◆ Aim of the exercise
Can you transcribe every line exactly and leave the pictures behind?

◆ Recorded data
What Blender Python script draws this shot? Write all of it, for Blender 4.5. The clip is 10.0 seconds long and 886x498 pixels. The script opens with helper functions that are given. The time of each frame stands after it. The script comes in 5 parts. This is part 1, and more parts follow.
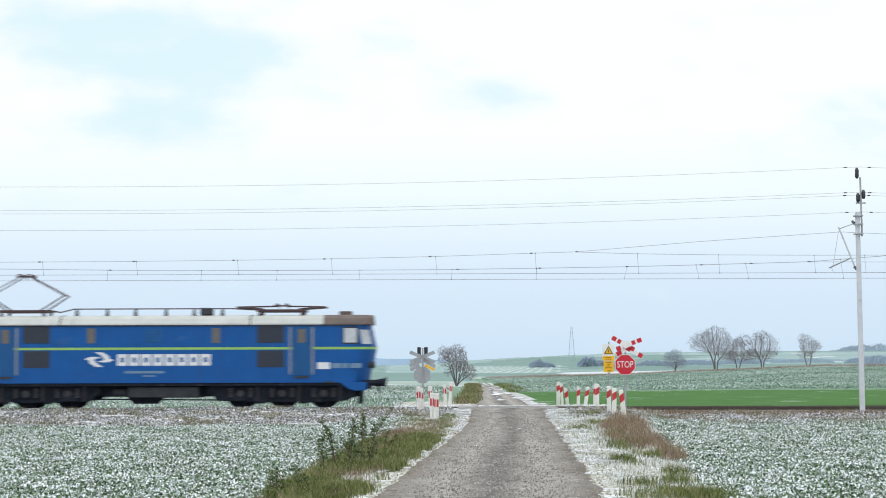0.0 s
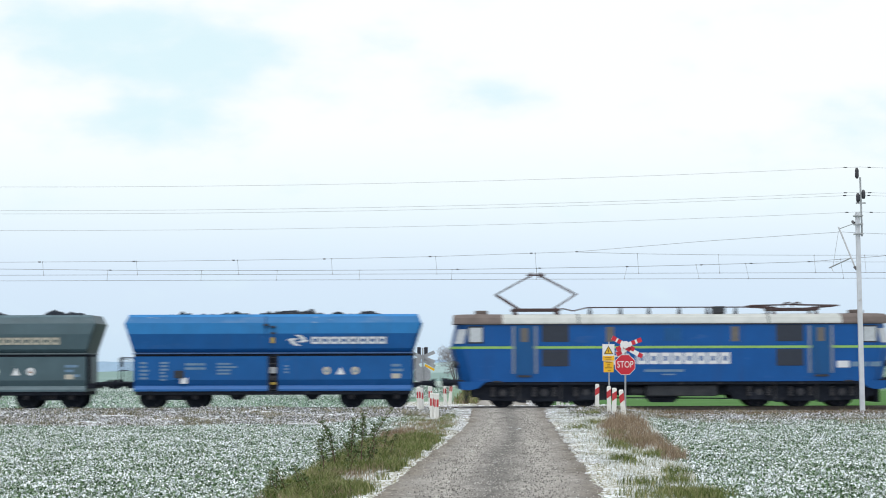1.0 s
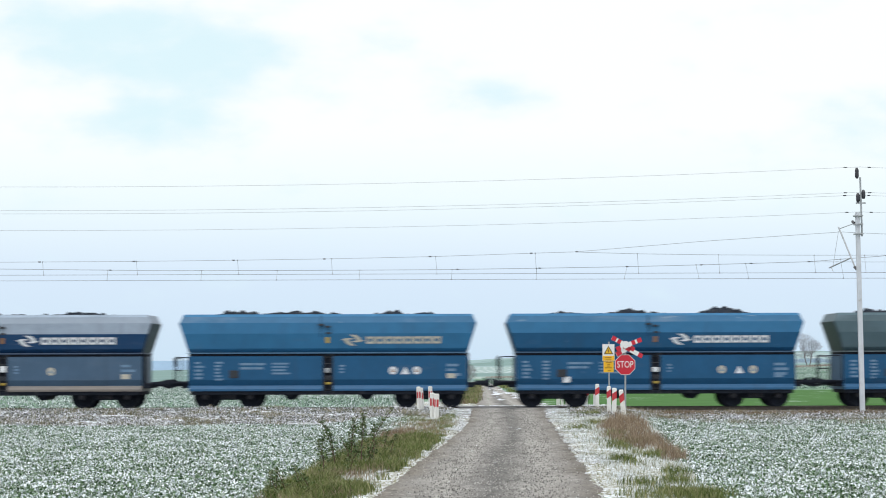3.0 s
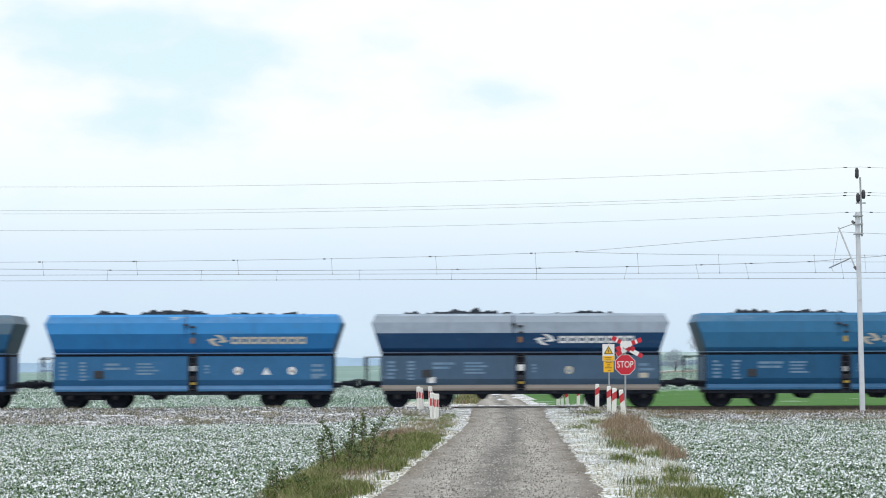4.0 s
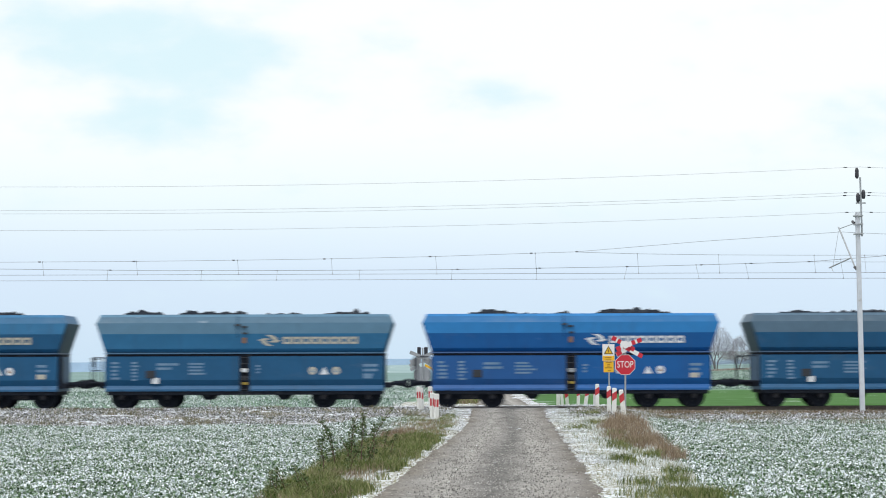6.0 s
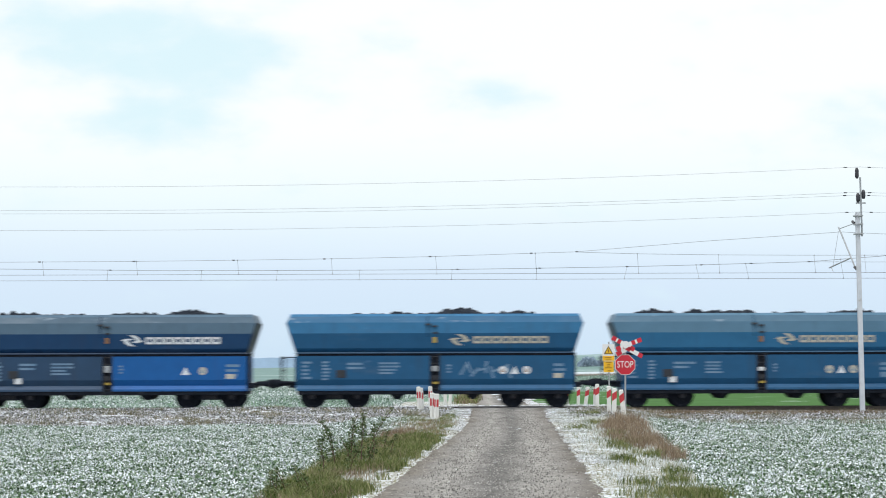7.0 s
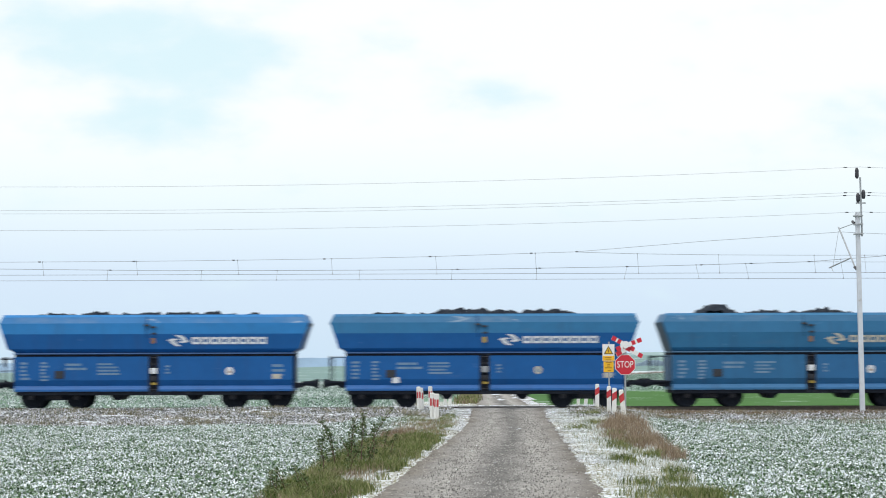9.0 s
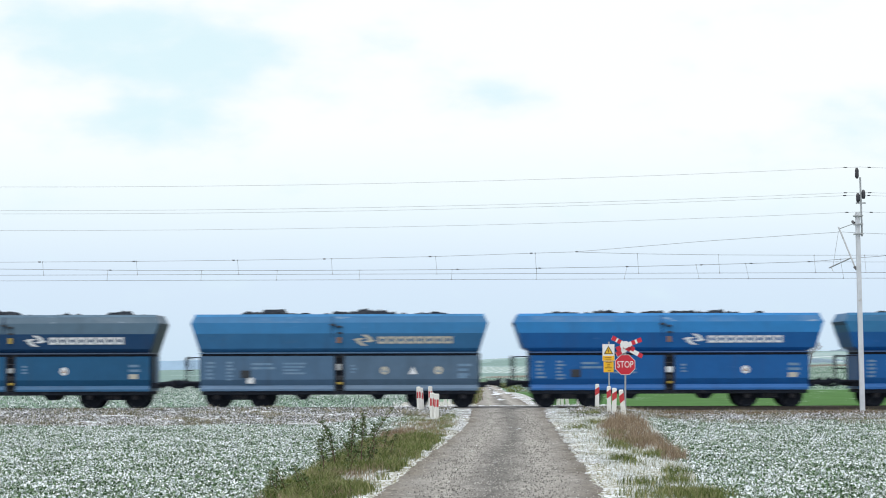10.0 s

◆ Reply to the task
What Blender Python script draws this shot? Write all of it, for Blender 4.5. The clip is 10.0 seconds long and 886x498 pixels. The script opens with helper functions that are given. The time of each frame stands after it. The script comes in 5 parts. This is part 1, and more parts follow.
0.0 s
1.0 s
3.0 s
4.0 s
6.0 s
7.0 s
9.0 s
10.0 s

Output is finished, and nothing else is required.